Doch was bedeutet das nun? Was macht das mit uns? Ist nun alles aus? Können wir aufgeben? Wenn Gott wie dieser Weinbergbesitzer dreinschlägt, dann gibt es keine Zukunft, dann können wir einpacken, dann ist alles aus und vorbei. In der Tat endet das Weinberglied für den Moment so perspektivlos. Und das ist frustrierend.

Aber gibt es da vielleicht doch noch einen kleinen Hoffnungsschimmer. Ja, er haut schon heftig rein, dieser Gott. Aber liegt darin nicht auch noch eine andere Seite. Wenn ihm alles so egal wäre, dann bräuchte er doch gar nichts mehr zu tun. Kommt in seinem zerstörerischen Handeln nicht auch so etwas wie Leidenschaft zum Ausdruck? Könnte da vielleicht doch noch etwas hervorschimmern, was Hoffnung macht? Es bleibt schwer erkennbar, welche Gefühle sich in diesem Moment im Herzen Gottes breit machen.

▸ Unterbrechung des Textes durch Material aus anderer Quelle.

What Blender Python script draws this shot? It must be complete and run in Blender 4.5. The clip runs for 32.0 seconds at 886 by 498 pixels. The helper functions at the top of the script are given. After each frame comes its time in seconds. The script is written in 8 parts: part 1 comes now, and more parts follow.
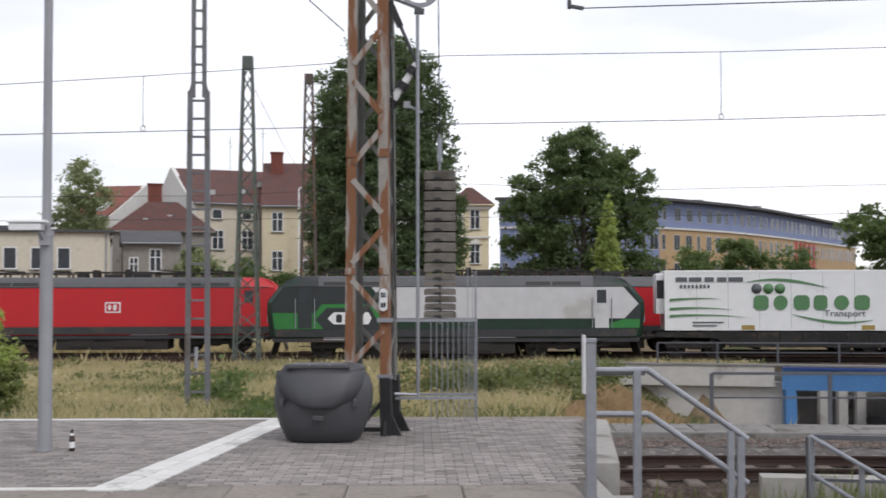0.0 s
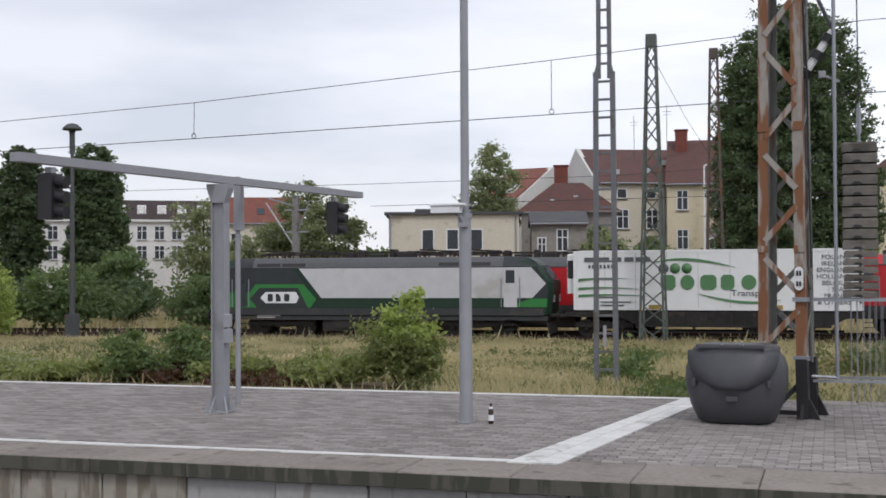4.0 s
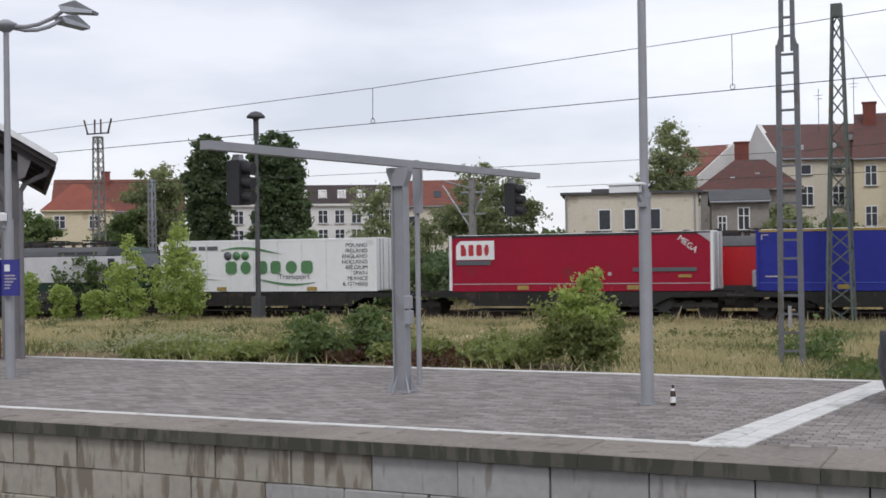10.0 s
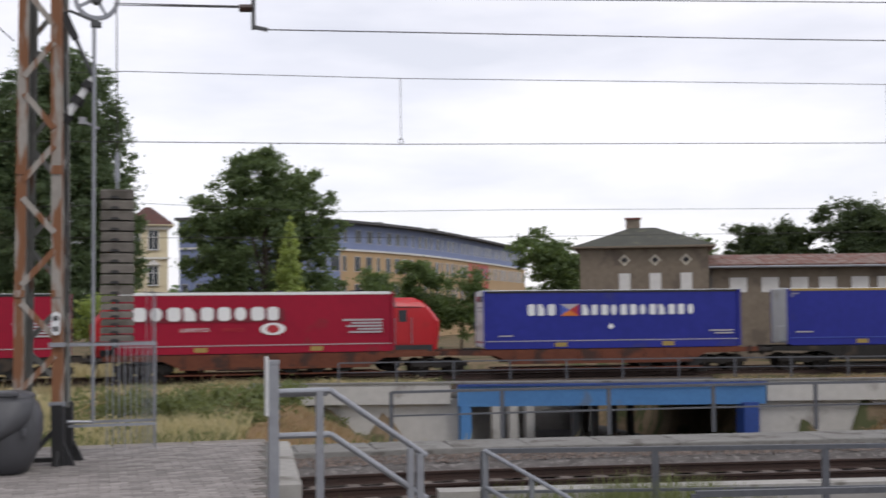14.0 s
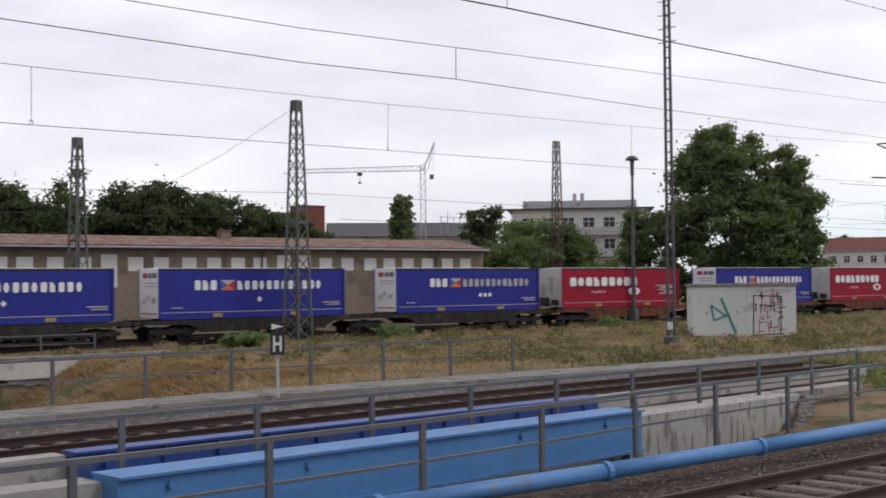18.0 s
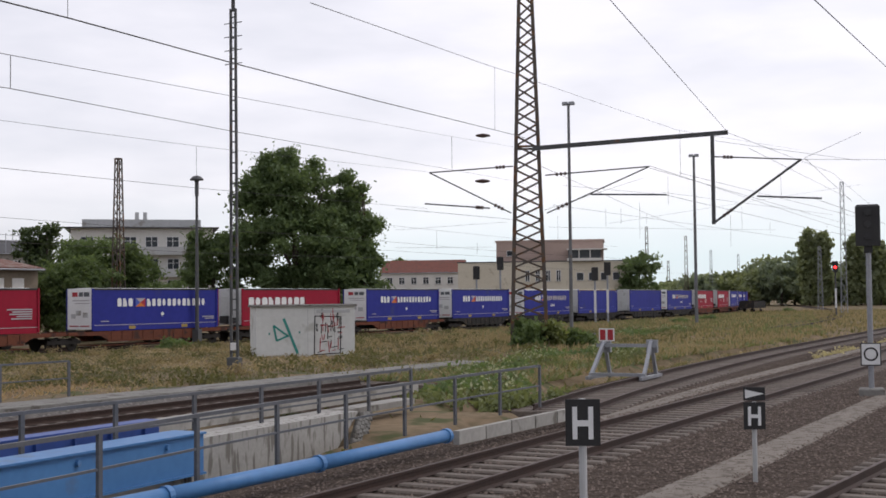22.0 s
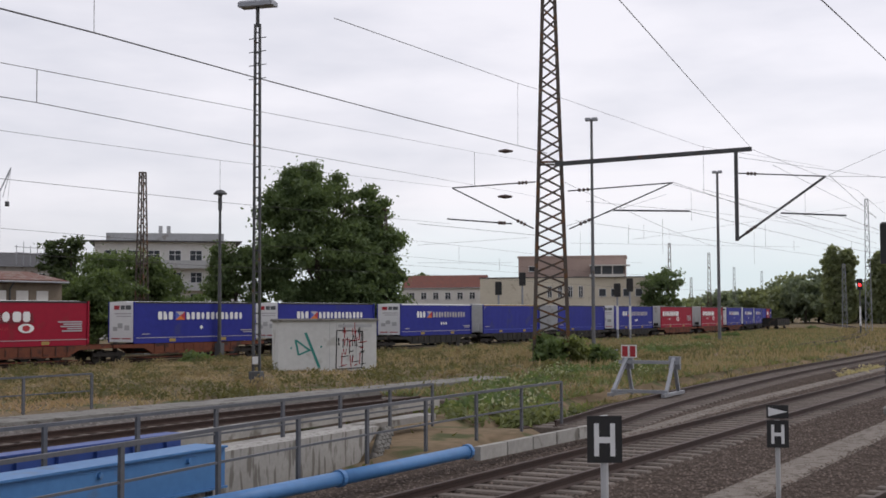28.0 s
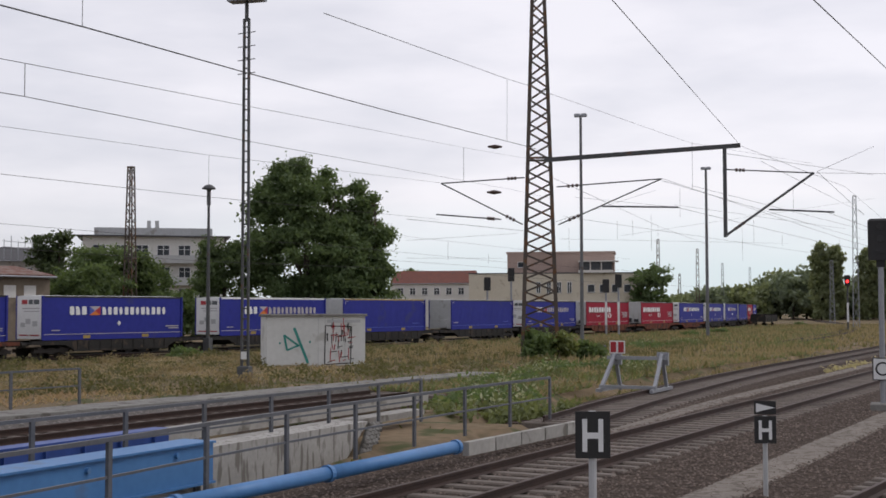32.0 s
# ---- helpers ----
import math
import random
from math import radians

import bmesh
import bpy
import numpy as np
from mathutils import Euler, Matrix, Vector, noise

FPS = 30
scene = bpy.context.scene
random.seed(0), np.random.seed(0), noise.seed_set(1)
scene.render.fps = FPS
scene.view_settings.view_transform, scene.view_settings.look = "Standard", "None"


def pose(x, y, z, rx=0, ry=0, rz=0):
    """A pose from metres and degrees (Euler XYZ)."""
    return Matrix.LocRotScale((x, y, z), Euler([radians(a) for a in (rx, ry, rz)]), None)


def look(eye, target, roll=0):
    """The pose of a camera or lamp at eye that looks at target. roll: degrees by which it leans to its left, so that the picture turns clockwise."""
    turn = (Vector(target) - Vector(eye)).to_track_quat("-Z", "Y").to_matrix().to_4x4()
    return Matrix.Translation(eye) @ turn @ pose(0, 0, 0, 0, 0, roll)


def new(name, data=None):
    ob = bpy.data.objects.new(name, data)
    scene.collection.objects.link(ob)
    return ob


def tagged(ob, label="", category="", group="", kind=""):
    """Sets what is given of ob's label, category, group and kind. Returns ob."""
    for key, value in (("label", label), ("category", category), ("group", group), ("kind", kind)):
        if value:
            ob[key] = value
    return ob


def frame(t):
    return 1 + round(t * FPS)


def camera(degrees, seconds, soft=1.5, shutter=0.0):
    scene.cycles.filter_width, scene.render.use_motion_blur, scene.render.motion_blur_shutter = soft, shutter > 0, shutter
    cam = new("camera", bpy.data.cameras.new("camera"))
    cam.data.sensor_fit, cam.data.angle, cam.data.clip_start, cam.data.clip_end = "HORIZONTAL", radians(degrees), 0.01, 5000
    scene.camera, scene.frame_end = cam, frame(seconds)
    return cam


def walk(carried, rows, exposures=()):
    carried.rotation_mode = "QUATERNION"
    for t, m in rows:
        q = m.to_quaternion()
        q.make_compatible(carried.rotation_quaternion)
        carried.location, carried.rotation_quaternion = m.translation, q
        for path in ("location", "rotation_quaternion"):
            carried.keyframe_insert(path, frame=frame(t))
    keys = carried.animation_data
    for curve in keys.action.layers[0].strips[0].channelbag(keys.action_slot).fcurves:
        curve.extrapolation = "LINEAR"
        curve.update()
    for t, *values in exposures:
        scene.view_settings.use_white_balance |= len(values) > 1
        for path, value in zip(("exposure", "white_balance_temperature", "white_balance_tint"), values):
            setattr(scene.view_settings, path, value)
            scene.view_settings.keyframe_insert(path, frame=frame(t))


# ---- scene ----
# ---- camera: one person turning on the spot ----
EYE = Vector((0.0, 0.0, 1.7))
TURNS = [
    (0,1.15,1.95,-0.10), (0.5,-2.63,1.74,0.07), (1,-5.23,1.51,0.08), (1.5,-7.89,1.39,0.02), (2,-10.39,1.22,0.07),
    (2.5,-12.93,1.22,0.11), (3,-14.74,1.30,0.00), (3.5,-15.93,1.15,-0.18), (5.5,-22.48,1.20,-0.46), (6,-23.98,1.26,-0.50),
    (6.5,-25.84,1.11,-0.56), (7,-27.15,0.91,-0.51), (7.5,-27.90,0.82,-0.65), (8,-27.20,0.62,-0.69),
    (8.5,-26.52,0.42,-0.78), (9,-26.10,0.28,-0.73), (9.5,-25.48,0.24,-0.81), (10,-25.49,0.26,-0.84),
    (10.5,-24.66,0.48,-0.75), (11,-22.91,0.75,-0.70), (11.5,-20.58,0.88,-0.48), (12,-15.30,1.04,-0.50),
    (12.5,-7.62,1.50,-0.63), (13,-1.58,2.02,-0.47), (13.5,7.17,2.58,-0.53), (14,15.79,2.85,-0.58), (14.5,22.75,3.38,-0.51),
    (15,27.49,3.55,-0.48), (15.5,33.03,3.53,-0.43), (17.5,50.53,1.42,-0.66), (18,54.08,1.55,-0.59),
    (18.5,57.15,2.22,-0.47), (19,59.92,2.34,-0.32), (19.5,63.12,2.46,-0.35), (20,66.38,1.95,-0.41),
    (20.5,69.09,1.86,-0.52), (21,70.82,2.04,-0.58), (21.5,72.43,2.14,-0.61), (22,74.02,2.30,-0.61),
    (22.5,74.06,2.40,-0.57), (23,74.02,2.44,-0.48), (23.5,74.12,2.52,-0.46), (24,74.57,2.62,-0.40),
    (24.5,74.69,2.62,-0.39), (25,74.76,2.63,-0.38), (25.5,74.16,2.68,-0.39), (27.5,73.13,2.90,-0.31),
    (28,73.00,3.01,-0.24), (28.5,72.87,3.25,-0.20), (29,72.81,3.42,-0.19), (29.5,72.79,3.44,-0.19), (30,72.90,3.42,-0.14),
    (30.5,73.04,3.41,-0.12), (31,73.12,3.38,-0.13), (31.5,73.28,3.07,-0.10), (32,73.51,2.80,-0.12),
]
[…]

Aber, wenn wir weiterlesen, dann landen wir bei den Verheißungen auf Weihnachten. „Das Volk, das im Finstern wandelt, sieht ein großes Licht“, „Uns ist ein Kind geboren, ein Sohn ist uns gegeben, und die Herrschaft ist auf seiner Schulter“ und „Es wird ein Reis hervorgehen aus dem Stamm Isais und ein Zweig aus seiner Wurzel Frucht bringen.“ Da ist sie wieder, die Frucht! Es wird sie doch noch geben, sagen diese Verheißungen. Und für uns Christinnen und Christen sind diese Verheißungen erfüllt in Jesus. Hier liegt unsere Hoffnung, dass Gottes Geschichte mit uns Menschen doch nicht zu Ende ist. Auch wenn sein Weg, vor allem seine Passion, ein Ausdruck der erneuten Ablehnung von Menschen gewesen ist und aufzeigt, welche Fäulnis Menschen hervorbringen können, so ist das totale Aus nicht das letzte Wort. Im Aufblick auf die Botschaft von Ostern haben wir Hoffnung, dürfen wir wissen, das nicht das letzte Wort gesprochen ist. Im Vertrauen auf den, der den Weg von uns Menschen gegangen ist, der aber die Macht des Todes besiegt hat, dürfen wir Zuversicht und Hoffnung haben. Er hat durch seine bedingungslose Hingabe Frucht gebracht. Er lässt uns daran teilhaben. Sichtbar wird das im Abendmahl. Die Frucht des Weinstocks zeigt uns, dass wir Anteil am neuen Leben haben dürfen. Die Fäulnis hat keine Zukunft. Deshalb: „Lasset uns mit Jesus ziehen, seinem Vorbild wandeln nach.“ Der Weg mit Jesus ist nicht immer einfach. Er führt auch durch die Niederungen des Lebens. Aber am Ende steht die Frucht des Lebens. So lasst uns mit einstimmen in das Weinberglied, aber Frucht bringen, dass diese Welt nicht so sehr nach Fäulnis stinkt, sondern fröhlich aufblicken kann.